Will you transcribe all the entries word for word, skipping the pictures they hold?

___ Data for processing ___

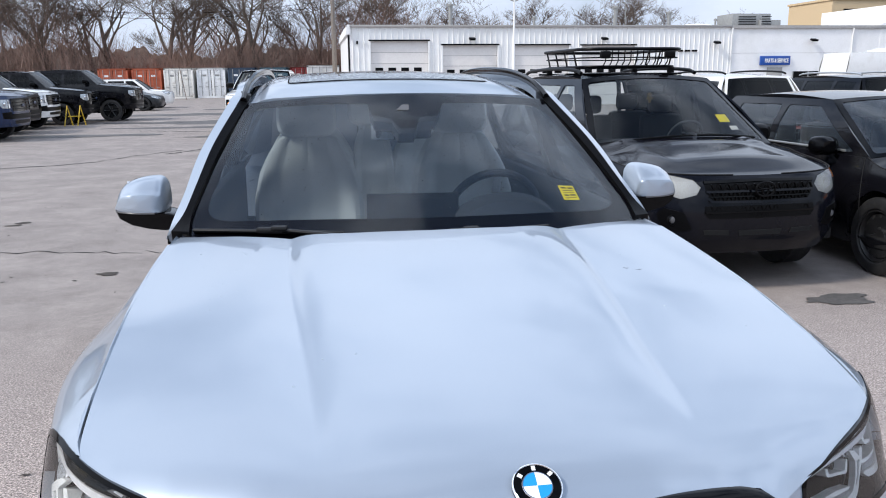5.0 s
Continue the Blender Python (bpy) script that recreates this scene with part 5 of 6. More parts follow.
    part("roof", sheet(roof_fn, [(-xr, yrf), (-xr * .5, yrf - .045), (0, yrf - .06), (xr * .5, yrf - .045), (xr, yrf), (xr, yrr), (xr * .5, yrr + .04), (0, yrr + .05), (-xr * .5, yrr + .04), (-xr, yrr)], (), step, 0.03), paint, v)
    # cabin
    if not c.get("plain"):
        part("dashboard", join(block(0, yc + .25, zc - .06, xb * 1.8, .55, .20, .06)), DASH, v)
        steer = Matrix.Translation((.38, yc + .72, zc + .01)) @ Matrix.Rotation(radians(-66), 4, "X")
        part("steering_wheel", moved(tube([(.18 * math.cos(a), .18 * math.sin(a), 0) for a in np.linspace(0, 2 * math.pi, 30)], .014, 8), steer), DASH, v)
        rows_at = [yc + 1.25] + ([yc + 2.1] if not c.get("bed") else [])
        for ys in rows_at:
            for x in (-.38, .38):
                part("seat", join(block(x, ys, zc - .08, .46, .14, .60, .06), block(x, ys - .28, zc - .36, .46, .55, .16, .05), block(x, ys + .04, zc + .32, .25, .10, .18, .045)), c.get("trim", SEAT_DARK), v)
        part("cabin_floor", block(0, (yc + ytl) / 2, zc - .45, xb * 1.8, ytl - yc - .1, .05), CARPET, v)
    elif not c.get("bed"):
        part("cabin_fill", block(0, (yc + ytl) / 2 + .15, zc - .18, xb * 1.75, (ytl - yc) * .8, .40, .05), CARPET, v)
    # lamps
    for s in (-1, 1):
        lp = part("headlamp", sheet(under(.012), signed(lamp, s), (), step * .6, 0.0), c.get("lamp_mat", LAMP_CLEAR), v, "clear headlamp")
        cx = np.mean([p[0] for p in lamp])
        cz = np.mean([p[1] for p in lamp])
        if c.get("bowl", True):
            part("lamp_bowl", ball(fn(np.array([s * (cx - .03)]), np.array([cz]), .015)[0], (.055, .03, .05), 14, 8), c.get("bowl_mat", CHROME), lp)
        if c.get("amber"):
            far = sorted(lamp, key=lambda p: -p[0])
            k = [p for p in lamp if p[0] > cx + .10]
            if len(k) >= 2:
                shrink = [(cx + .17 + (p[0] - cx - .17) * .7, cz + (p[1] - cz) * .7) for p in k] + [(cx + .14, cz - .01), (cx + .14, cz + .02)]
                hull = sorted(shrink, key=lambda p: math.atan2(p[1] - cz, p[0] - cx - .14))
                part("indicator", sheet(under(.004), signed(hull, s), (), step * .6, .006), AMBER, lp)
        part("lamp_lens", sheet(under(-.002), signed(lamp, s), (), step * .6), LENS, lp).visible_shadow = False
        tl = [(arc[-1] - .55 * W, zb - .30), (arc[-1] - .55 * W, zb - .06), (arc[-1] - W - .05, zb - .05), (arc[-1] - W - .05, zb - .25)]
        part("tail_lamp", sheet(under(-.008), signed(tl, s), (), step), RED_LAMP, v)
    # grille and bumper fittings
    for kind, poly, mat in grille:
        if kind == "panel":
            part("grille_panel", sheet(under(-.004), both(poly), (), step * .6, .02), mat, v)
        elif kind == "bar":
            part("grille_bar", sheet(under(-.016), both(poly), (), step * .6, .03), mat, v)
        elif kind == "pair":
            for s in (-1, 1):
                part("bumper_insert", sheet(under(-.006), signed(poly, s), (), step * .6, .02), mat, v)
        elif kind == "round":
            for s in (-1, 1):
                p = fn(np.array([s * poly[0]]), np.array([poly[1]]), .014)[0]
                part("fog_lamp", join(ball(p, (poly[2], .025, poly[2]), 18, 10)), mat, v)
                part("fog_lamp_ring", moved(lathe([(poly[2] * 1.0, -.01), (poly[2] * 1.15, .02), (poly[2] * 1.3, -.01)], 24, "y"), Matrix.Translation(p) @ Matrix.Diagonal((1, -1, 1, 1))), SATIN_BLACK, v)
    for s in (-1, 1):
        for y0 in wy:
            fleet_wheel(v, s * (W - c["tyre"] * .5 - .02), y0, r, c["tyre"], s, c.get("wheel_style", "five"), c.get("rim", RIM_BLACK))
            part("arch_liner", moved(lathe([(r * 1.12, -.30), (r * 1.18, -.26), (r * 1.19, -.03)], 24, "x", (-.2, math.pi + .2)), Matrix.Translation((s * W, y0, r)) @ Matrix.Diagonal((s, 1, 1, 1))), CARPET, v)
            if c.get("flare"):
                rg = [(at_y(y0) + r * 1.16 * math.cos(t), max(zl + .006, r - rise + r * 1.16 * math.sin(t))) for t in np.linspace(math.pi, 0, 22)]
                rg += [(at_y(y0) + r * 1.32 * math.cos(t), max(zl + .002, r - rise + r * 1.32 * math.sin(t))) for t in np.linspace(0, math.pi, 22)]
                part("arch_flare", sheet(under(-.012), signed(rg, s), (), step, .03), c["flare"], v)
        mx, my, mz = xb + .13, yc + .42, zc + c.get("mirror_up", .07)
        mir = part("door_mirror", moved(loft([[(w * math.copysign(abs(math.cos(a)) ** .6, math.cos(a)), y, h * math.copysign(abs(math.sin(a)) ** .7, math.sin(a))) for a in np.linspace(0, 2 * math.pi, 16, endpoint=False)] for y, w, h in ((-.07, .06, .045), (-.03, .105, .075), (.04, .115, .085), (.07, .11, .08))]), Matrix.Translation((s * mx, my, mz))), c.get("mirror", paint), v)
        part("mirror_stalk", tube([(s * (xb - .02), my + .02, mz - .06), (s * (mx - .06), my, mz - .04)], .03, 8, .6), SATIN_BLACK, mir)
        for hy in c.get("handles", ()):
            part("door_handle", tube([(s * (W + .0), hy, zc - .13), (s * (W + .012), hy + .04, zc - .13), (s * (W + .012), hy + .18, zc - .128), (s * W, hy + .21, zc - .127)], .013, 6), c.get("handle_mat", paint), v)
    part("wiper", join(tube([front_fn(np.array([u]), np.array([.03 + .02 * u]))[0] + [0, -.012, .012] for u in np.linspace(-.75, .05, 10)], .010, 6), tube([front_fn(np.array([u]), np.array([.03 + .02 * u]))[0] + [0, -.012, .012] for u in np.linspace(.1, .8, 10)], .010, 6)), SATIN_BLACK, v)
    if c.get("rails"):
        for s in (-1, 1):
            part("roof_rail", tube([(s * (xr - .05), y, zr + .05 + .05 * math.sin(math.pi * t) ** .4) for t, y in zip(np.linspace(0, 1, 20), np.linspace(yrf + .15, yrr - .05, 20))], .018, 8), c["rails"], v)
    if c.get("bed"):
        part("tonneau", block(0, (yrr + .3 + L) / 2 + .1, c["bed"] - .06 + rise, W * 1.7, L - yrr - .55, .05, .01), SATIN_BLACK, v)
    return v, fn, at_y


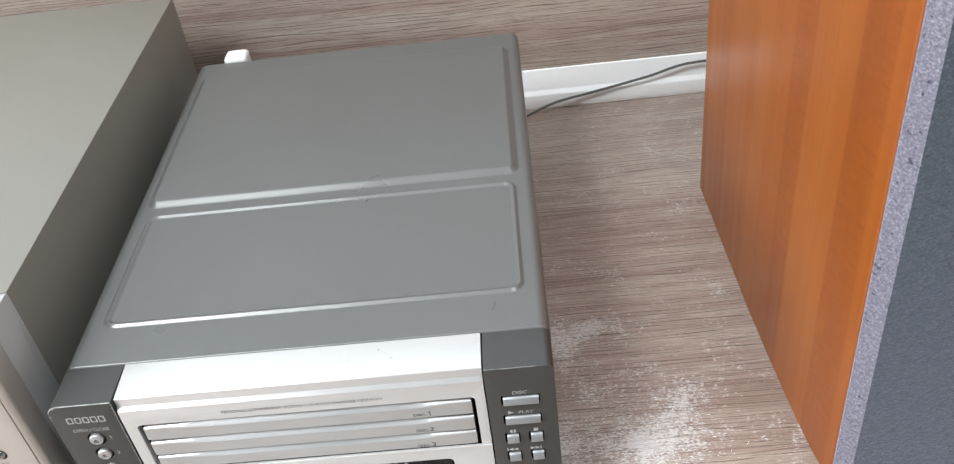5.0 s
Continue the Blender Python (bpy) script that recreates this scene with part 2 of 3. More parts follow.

___

■ **The result**:
5.0 s
Continue the Blender Python (bpy) script that recreates this scene with part 5 of 6. More parts follow.
    part("roof", sheet(roof_fn, [(-xr, yrf), (-xr * .5, yrf - .045), (0, yrf - .06), (xr * .5, yrf - .045), (xr, yrf), (xr, yrr), (xr * .5, yrr + .04), (0, yrr + .05), (-xr * .5, yrr + .04), (-xr, yrr)], (), step, 0.03), paint, v)
    # cabin
    if not c.get("plain"):
        part("dashboard", join(block(0, yc + .25, zc - .06, xb * 1.8, .55, .20, .06)), DASH, v)
        steer = Matrix.Translation((.38, yc + .72, zc + .01)) @ Matrix.Rotation(radians(-66), 4, "X")
        part("steering_wheel", moved(tube([(.18 * math.cos(a), .18 * math.sin(a), 0) for a in np.linspace(0, 2 * math.pi, 30)], .014, 8), steer), DASH, v)
        rows_at = [yc + 1.25] + ([yc + 2.1] if not c.get("bed") else [])
        for ys in rows_at:
            for x in (-.38, .38):
                part("seat", join(block(x, ys, zc - .08, .46, .14, .60, .06), block(x, ys - .28, zc - .36, .46, .55, .16, .05), block(x, ys + .04, zc + .32, .25, .10, .18, .045)), c.get("trim", SEAT_DARK), v)
        part("cabin_floor", block(0, (yc + ytl) / 2, zc - .45, xb * 1.8, ytl - yc - .1, .05), CARPET, v)
    elif not c.get("bed"):
        part("cabin_fill", block(0, (yc + ytl) / 2 + .15, zc - .18, xb * 1.75, (ytl - yc) * .8, .40, .05), CARPET, v)
    # lamps
    for s in (-1, 1):
        lp = part("headlamp", sheet(under(.012), signed(lamp, s), (), step * .6, 0.0), c.get("lamp_mat", LAMP_CLEAR), v, "clear headlamp")
        cx = np.mean([p[0] for p in lamp])
        cz = np.mean([p[1] for p in lamp])
        if c.get("bowl", True):
            part("lamp_bowl", ball(fn(np.array([s * (cx - .03)]), np.array([cz]), .015)[0], (.055, .03, .05), 14, 8), c.get("bowl_mat", CHROME), lp)
        if c.get("amber"):
            far = sorted(lamp, key=lambda p: -p[0])
            k = [p for p in lamp if p[0] > cx + .10]
            if len(k) >= 2:
                shrink = [(cx + .17 + (p[0] - cx - .17) * .7, cz + (p[1] - cz) * .7) for p in k] + [(cx + .14, cz - .01), (cx + .14, cz + .02)]
                hull = sorted(shrink, key=lambda p: math.atan2(p[1] - cz, p[0] - cx - .14))
                part("indicator", sheet(under(.004), signed(hull, s), (), step * .6, .006), AMBER, lp)
        part("lamp_lens", sheet(under(-.002), signed(lamp, s), (), step * .6), LENS, lp).visible_shadow = False
        tl = [(arc[-1] - .55 * W, zb - .30), (arc[-1] - .55 * W, zb - .06), (arc[-1] - W - .05, zb - .05), (arc[-1] - W - .05, zb - .25)]
        part("tail_lamp", sheet(under(-.008), signed(tl, s), (), step), RED_LAMP, v)
    # grille and bumper fittings
    for kind, poly, mat in grille:
        if kind == "panel":
            part("grille_panel", sheet(under(-.004), both(poly), (), step * .6, .02), mat, v)
        elif kind == "bar":
            part("grille_bar", sheet(under(-.016), both(poly), (), step * .6, .03), mat, v)
        elif kind == "pair":
            for s in (-1, 1):
                part("bumper_insert", sheet(under(-.006), signed(poly, s), (), step * .6, .02), mat, v)
        elif kind == "round":
            for s in (-1, 1):
                p = fn(np.array([s * poly[0]]), np.array([poly[1]]), .014)[0]
                part("fog_lamp", join(ball(p, (poly[2], .025, poly[2]), 18, 10)), mat, v)
                part("fog_lamp_ring", moved(lathe([(poly[2] * 1.0, -.01), (poly[2] * 1.15, .02), (poly[2] * 1.3, -.01)], 24, "y"), Matrix.Translation(p) @ Matrix.Diagonal((1, -1, 1, 1))), SATIN_BLACK, v)
    for s in (-1, 1):
        for y0 in wy:
            fleet_wheel(v, s * (W - c["tyre"] * .5 - .02), y0, r, c["tyre"], s, c.get("wheel_style", "five"), c.get("rim", RIM_BLACK))
            part("arch_liner", moved(lathe([(r * 1.12, -.30), (r * 1.18, -.26), (r * 1.19, -.03)], 24, "x", (-.2, math.pi + .2)), Matrix.Translation((s * W, y0, r)) @ Matrix.Diagonal((s, 1, 1, 1))), CARPET, v)
            if c.get("flare"):
                rg = [(at_y(y0) + r * 1.16 * math.cos(t), max(zl + .006, r - rise + r * 1.16 * math.sin(t))) for t in np.linspace(math.pi, 0, 22)]
                rg += [(at_y(y0) + r * 1.32 * math.cos(t), max(zl + .002, r - rise + r * 1.32 * math.sin(t))) for t in np.linspace(0, math.pi, 22)]
                part("arch_flare", sheet(under(-.012), signed(rg, s), (), step, .03), c["flare"], v)
        mx, my, mz = xb + .13, yc + .42, zc + c.get("mirror_up", .07)
        mir = part("door_mirror", moved(loft([[(w * math.copysign(abs(math.cos(a)) ** .6, math.cos(a)), y, h * math.copysign(abs(math.sin(a)) ** .7, math.sin(a))) for a in np.linspace(0, 2 * math.pi, 16, endpoint=False)] for y, w, h in ((-.07, .06, .045), (-.03, .105, .075), (.04, .115, .085), (.07, .11, .08))]), Matrix.Translation((s * mx, my, mz))), c.get("mirror", paint), v)
        part("mirror_stalk", tube([(s * (xb - .02), my + .02, mz - .06), (s * (mx - .06), my, mz - .04)], .03, 8, .6), SATIN_BLACK, mir)
        for hy in c.get("handles", ()):
            part("door_handle", tube([(s * (W + .0), hy, zc - .13), (s * (W + .012), hy + .04, zc - .13), (s * (W + .012), hy + .18, zc - .128), (s * W, hy + .21, zc - .127)], .013, 6), c.get("handle_mat", paint), v)
    part("wiper", join(tube([front_fn(np.array([u]), np.array([.03 + .02 * u]))[0] + [0, -.012, .012] for u in np.linspace(-.75, .05, 10)], .010, 6), tube([front_fn(np.array([u]), np.array([.03 + .02 * u]))[0] + [0, -.012, .012] for u in np.linspace(.1, .8, 10)], .010, 6)), SATIN_BLACK, v)
    if c.get("rails"):
        for s in (-1, 1):
            part("roof_rail", tube([(s * (xr - .05), y, zr + .05 + .05 * math.sin(math.pi * t) ** .4) for t, y in zip(np.linspace(0, 1, 20), np.linspace(yrf + .15, yrr - .05, 20))], .018, 8), c["rails"], v)
    if c.get("bed"):
        part("tonneau", block(0, (yrr + .3 + L) / 2 + .1, c["bed"] - .06 + rise, W * 1.7, L - yrr - .55, .05, .01), SATIN_BLACK, v)
    return v, fn, at_y


5.0 s
Continue the Blender Python (bpy) script that recreates this scene with part 2 of 3. More parts follow.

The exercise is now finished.